### Objective:
Pictures do not belong in your copy. Repeat all the other data exactly.

### Stored data:
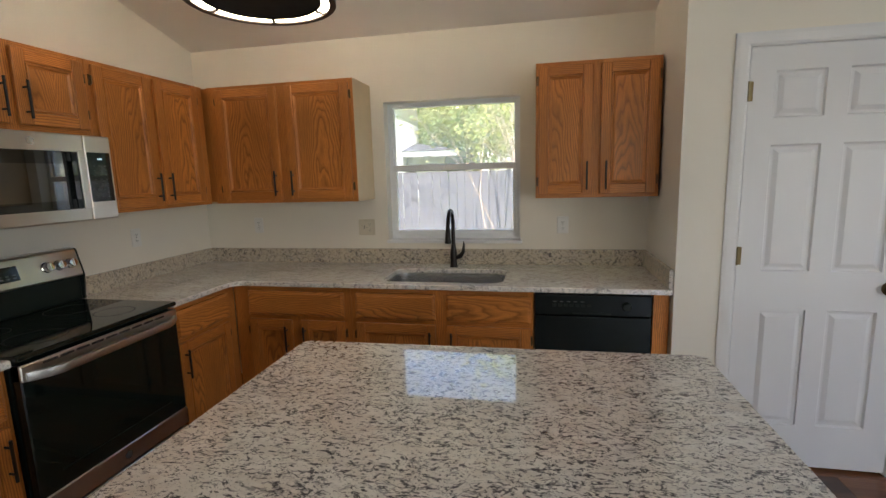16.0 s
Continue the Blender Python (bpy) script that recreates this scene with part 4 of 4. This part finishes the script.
part("rim", ring(0.255, 0.280, 0.0, 0.040), BLACK_METAL, lt, smooth=True)
part("upper_rim", ring(0.262, 0.280, 0.105, 0.12), BLACK_METAL, lt, smooth=True)
# added emitter, hidden by the rim, that warms the walls and upper cabinets
part("fill_drum", ring(0.142, 0.150, 0.0325, 0.097), FILL_GLOW, lt, "added glowing drum hidden behind the rim", smooth=True)
inner = part("centre_disc", lathe(((0.0, 0.016), (0.218, 0.016), (0.222, 0.008), (0.2245, 0.014), (0.2245, 0.032), (0.0, 0.032)), 48), MATT_BLACK, lt, "black centre plate", smooth=True)
for k in range(6):
    a = math.radians(60 * k + 110)
    part("diffuser", cone_band(0.2255, 0.2545, 0.010, 0.006, a + 0.035, a + math.radians(60) - 0.035), LAMP_GLOW, lt, "glowing warm diffuser")
    bm = box(0.2240, 0.2555, -0.007, 0.007, 0.002, 0.024)
    bm.transform(Matrix.Rotation(a, 4, 'Z'))
    part("divider", bm, BLACK_METAL, lt)
part("top_plate", ring(0.0, 0.270, 0.1205, 0.128), BLACK_METAL, lt)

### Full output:
16.0 s
Continue the Blender Python (bpy) script that recreates this scene with part 4 of 4. This part finishes the script.
part("rim", ring(0.255, 0.280, 0.0, 0.040), BLACK_METAL, lt, smooth=True)
part("upper_rim", ring(0.262, 0.280, 0.105, 0.12), BLACK_METAL, lt, smooth=True)
# added emitter, hidden by the rim, that warms the walls and upper cabinets
part("fill_drum", ring(0.142, 0.150, 0.0325, 0.097), FILL_GLOW, lt, "added glowing drum hidden behind the rim", smooth=True)
inner = part("centre_disc", lathe(((0.0, 0.016), (0.218, 0.016), (0.222, 0.008), (0.2245, 0.014), (0.2245, 0.032), (0.0, 0.032)), 48), MATT_BLACK, lt, "black centre plate", smooth=True)
for k in range(6):
    a = math.radians(60 * k + 110)
    part("diffuser", cone_band(0.2255, 0.2545, 0.010, 0.006, a + 0.035, a + math.radians(60) - 0.035), LAMP_GLOW, lt, "glowing warm diffuser")
    bm = box(0.2240, 0.2555, -0.007, 0.007, 0.002, 0.024)
    bm.transform(Matrix.Rotation(a, 4, 'Z'))
    part("divider", bm, BLACK_METAL, lt)
part("top_plate", ring(0.0, 0.270, 0.1205, 0.128), BLACK_METAL, lt)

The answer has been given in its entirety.